## start
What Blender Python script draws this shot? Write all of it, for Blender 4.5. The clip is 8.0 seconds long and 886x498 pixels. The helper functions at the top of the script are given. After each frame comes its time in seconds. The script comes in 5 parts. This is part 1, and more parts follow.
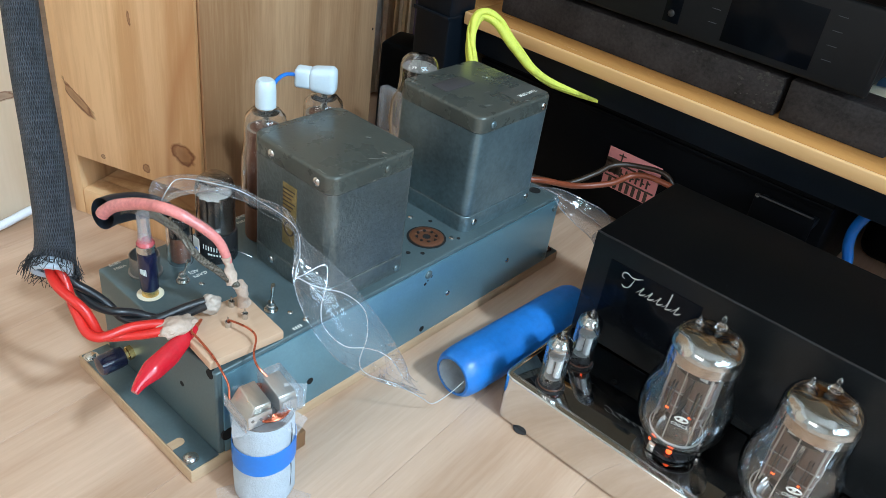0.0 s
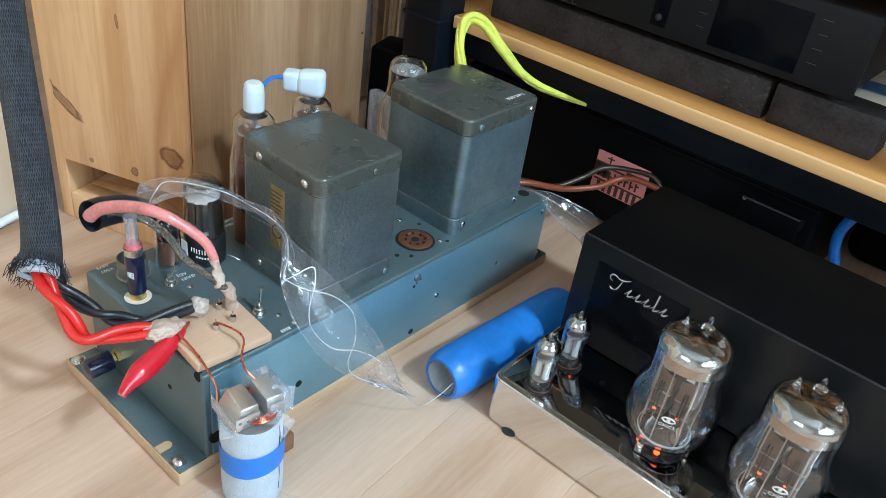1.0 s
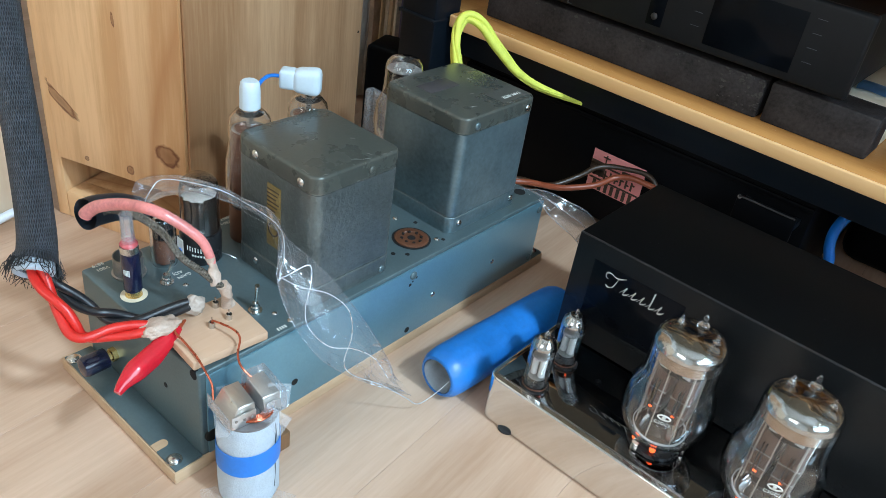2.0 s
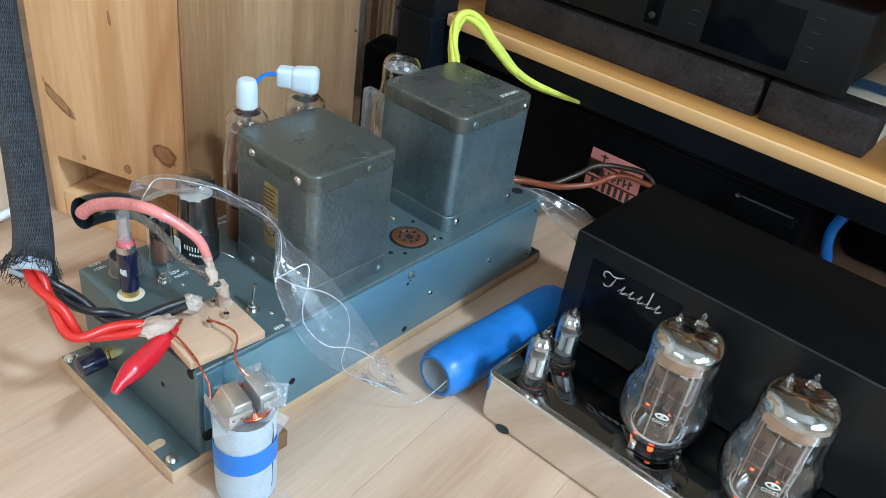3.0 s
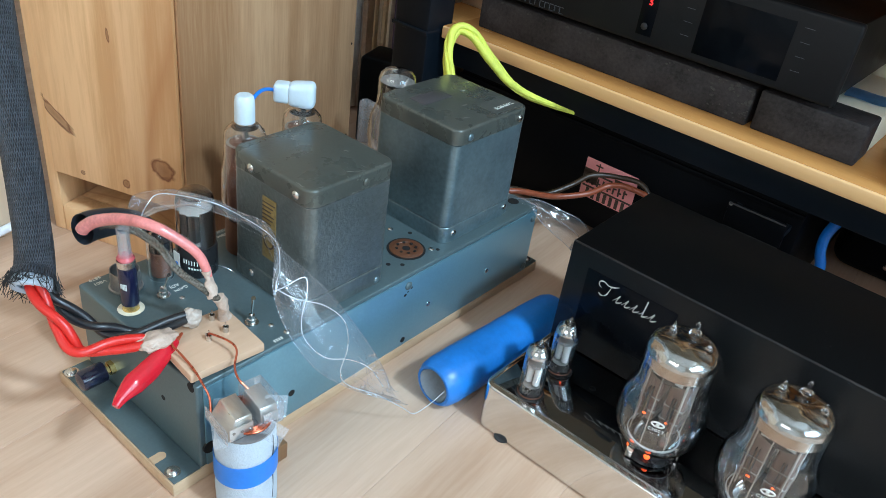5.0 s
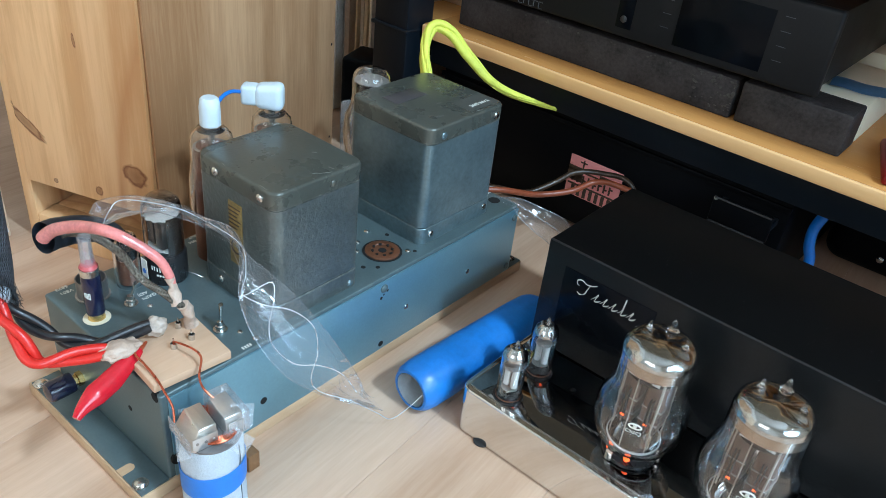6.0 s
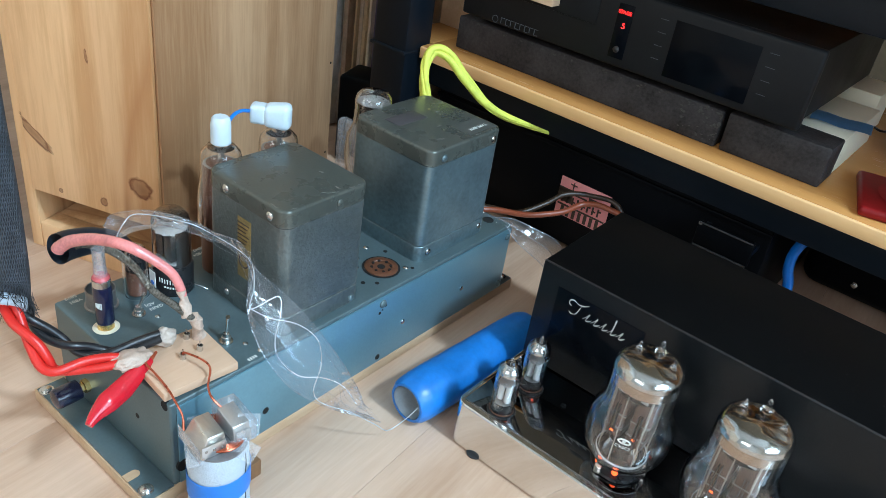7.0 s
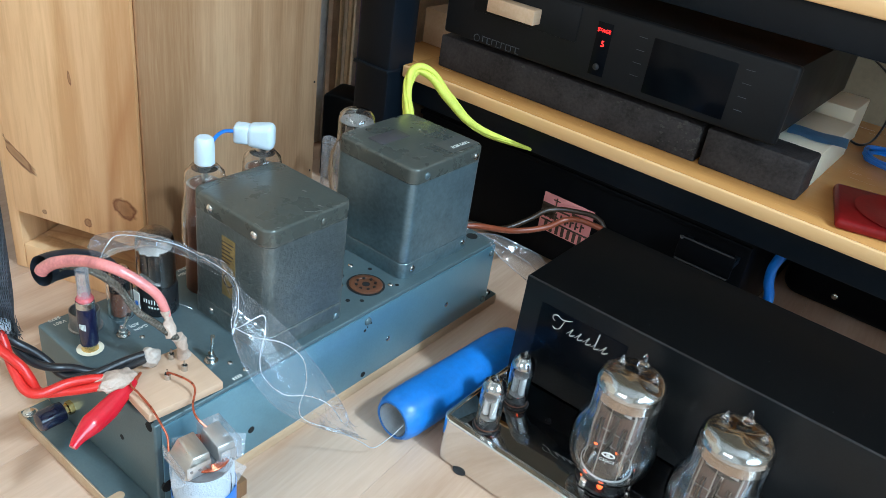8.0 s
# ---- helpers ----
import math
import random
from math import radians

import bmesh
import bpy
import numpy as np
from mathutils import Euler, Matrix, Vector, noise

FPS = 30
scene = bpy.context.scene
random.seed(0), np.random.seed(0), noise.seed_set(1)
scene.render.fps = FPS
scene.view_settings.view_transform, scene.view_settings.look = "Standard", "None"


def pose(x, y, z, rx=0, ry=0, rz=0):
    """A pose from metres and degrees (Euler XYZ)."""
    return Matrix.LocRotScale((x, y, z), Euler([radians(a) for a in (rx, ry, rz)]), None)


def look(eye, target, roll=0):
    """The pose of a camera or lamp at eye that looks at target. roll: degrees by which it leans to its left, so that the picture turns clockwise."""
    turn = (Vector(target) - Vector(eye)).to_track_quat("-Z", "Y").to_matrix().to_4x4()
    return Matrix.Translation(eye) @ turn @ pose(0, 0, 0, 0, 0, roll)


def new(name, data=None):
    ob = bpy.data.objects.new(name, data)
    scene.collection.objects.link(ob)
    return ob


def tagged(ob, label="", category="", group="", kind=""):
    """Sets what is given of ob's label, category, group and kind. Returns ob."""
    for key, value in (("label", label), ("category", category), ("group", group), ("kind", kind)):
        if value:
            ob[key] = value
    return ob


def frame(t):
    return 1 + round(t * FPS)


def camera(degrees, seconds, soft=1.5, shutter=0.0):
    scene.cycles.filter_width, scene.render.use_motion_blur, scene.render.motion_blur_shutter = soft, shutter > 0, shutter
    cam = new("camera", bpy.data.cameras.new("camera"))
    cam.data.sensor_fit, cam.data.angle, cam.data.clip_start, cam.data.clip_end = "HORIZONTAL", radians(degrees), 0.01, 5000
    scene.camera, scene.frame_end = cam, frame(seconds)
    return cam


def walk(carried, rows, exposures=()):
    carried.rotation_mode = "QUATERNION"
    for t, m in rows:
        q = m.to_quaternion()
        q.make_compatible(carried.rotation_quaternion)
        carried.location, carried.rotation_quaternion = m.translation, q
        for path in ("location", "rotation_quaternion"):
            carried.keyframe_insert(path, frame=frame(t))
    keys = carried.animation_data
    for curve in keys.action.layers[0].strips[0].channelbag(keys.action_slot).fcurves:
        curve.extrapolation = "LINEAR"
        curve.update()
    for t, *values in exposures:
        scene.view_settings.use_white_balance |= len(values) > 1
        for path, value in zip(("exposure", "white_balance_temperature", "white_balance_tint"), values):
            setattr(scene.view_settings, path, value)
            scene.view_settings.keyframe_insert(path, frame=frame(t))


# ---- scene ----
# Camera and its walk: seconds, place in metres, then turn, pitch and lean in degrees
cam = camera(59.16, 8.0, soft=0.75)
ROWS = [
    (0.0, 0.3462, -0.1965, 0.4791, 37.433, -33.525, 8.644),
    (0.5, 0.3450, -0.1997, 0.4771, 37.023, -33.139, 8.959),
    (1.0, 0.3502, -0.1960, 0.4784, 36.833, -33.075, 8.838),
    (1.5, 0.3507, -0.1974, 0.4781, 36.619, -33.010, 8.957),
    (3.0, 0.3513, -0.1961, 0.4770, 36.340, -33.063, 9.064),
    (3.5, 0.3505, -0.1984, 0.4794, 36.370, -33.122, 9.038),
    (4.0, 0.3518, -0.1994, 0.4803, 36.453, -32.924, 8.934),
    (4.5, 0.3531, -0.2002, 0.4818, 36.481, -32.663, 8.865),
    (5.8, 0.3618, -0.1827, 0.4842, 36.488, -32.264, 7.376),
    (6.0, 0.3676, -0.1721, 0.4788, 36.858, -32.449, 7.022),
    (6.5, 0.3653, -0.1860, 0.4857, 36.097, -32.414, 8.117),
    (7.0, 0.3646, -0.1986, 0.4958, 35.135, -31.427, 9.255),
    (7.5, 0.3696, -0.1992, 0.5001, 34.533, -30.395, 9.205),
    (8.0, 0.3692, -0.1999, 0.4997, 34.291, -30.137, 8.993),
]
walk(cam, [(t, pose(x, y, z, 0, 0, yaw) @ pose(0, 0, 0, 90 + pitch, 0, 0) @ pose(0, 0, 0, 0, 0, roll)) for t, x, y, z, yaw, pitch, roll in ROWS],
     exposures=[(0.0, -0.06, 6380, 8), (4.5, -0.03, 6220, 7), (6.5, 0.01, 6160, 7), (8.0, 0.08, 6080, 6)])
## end
** OBJECTIVE **
Transcribe the listing in full and omit the pictures.

** COMPLETE RESPONSE **
What Blender Python script draws this shot? Write all of it, for Blender 4.5. The clip is 8.0 seconds long and 886x498 pixels. The helper functions at the top of the script are given. After each frame comes its time in seconds. The script comes in 5 parts. This is part 1, and more parts follow.
0.0 s
1.0 s
2.0 s
3.0 s
5.0 s
6.0 s
7.0 s
8.0 s
# ---- helpers ----
import math
import random
from math import radians

import bmesh
import bpy
import numpy as np
from mathutils import Euler, Matrix, Vector, noise

FPS = 30
scene = bpy.context.scene
random.seed(0), np.random.seed(0), noise.seed_set(1)
scene.render.fps = FPS
scene.view_settings.view_transform, scene.view_settings.look = "Standard", "None"


def pose(x, y, z, rx=0, ry=0, rz=0):
    """A pose from metres and degrees (Euler XYZ)."""
    return Matrix.LocRotScale((x, y, z), Euler([radians(a) for a in (rx, ry, rz)]), None)


def look(eye, target, roll=0):
    """The pose of a camera or lamp at eye that looks at target. roll: degrees by which it leans to its left, so that the picture turns clockwise."""
    turn = (Vector(target) - Vector(eye)).to_track_quat("-Z", "Y").to_matrix().to_4x4()
    return Matrix.Translation(eye) @ turn @ pose(0, 0, 0, 0, 0, roll)


def new(name, data=None):
    ob = bpy.data.objects.new(name, data)
    scene.collection.objects.link(ob)
    return ob


def tagged(ob, label="", category="", group="", kind=""):
    """Sets what is given of ob's label, category, group and kind. Returns ob."""
    for key, value in (("label", label), ("category", category), ("group", group), ("kind", kind)):
        if value:
            ob[key] = value
    return ob


def frame(t):
    return 1 + round(t * FPS)


def camera(degrees, seconds, soft=1.5, shutter=0.0):
    scene.cycles.filter_width, scene.render.use_motion_blur, scene.render.motion_blur_shutter = soft, shutter > 0, shutter
    cam = new("camera", bpy.data.cameras.new("camera"))
    cam.data.sensor_fit, cam.data.angle, cam.data.clip_start, cam.data.clip_end = "HORIZONTAL", radians(degrees), 0.01, 5000
    scene.camera, scene.frame_end = cam, frame(seconds)
    return cam


def walk(carried, rows, exposures=()):
    carried.rotation_mode = "QUATERNION"
    for t, m in rows:
        q = m.to_quaternion()
        q.make_compatible(carried.rotation_quaternion)
        carried.location, carried.rotation_quaternion = m.translation, q
        for path in ("location", "rotation_quaternion"):
            carried.keyframe_insert(path, frame=frame(t))
    keys = carried.animation_data
    for curve in keys.action.layers[0].strips[0].channelbag(keys.action_slot).fcurves:
        curve.extrapolation = "LINEAR"
        curve.update()
    for t, *values in exposures:
        scene.view_settings.use_white_balance |= len(values) > 1
        for path, value in zip(("exposure", "white_balance_temperature", "white_balance_tint"), values):
            setattr(scene.view_settings, path, value)
            scene.view_settings.keyframe_insert(path, frame=frame(t))


# ---- scene ----
# Camera and its walk: seconds, place in metres, then turn, pitch and lean in degrees
cam = camera(59.16, 8.0, soft=0.75)
ROWS = [
    (0.0, 0.3462, -0.1965, 0.4791, 37.433, -33.525, 8.644),
    (0.5, 0.3450, -0.1997, 0.4771, 37.023, -33.139, 8.959),
    (1.0, 0.3502, -0.1960, 0.4784, 36.833, -33.075, 8.838),
    (1.5, 0.3507, -0.1974, 0.4781, 36.619, -33.010, 8.957),
    (3.0, 0.3513, -0.1961, 0.4770, 36.340, -33.063, 9.064),
    (3.5, 0.3505, -0.1984, 0.4794, 36.370, -33.122, 9.038),
    (4.0, 0.3518, -0.1994, 0.4803, 36.453, -32.924, 8.934),
    (4.5, 0.3531, -0.2002, 0.4818, 36.481, -32.663, 8.865),
    (5.8, 0.3618, -0.1827, 0.4842, 36.488, -32.264, 7.376),
    (6.0, 0.3676, -0.1721, 0.4788, 36.858, -32.449, 7.022),
    (6.5, 0.3653, -0.1860, 0.4857, 36.097, -32.414, 8.117),
    (7.0, 0.3646, -0.1986, 0.4958, 35.135, -31.427, 9.255),
    (7.5, 0.3696, -0.1992, 0.5001, 34.533, -30.395, 9.205),
    (8.0, 0.3692, -0.1999, 0.4997, 34.291, -30.137, 8.993),
]
walk(cam, [(t, pose(x, y, z, 0, 0, yaw) @ pose(0, 0, 0, 90 + pitch, 0, 0) @ pose(0, 0, 0, 0, 0, roll)) for t, x, y, z, yaw, pitch, roll in ROWS],
     exposures=[(0.0, -0.06, 6380, 8), (4.5, -0.03, 6220, 7), (6.5, 0.01, 6160, 7), (8.0, 0.08, 6080, 6)])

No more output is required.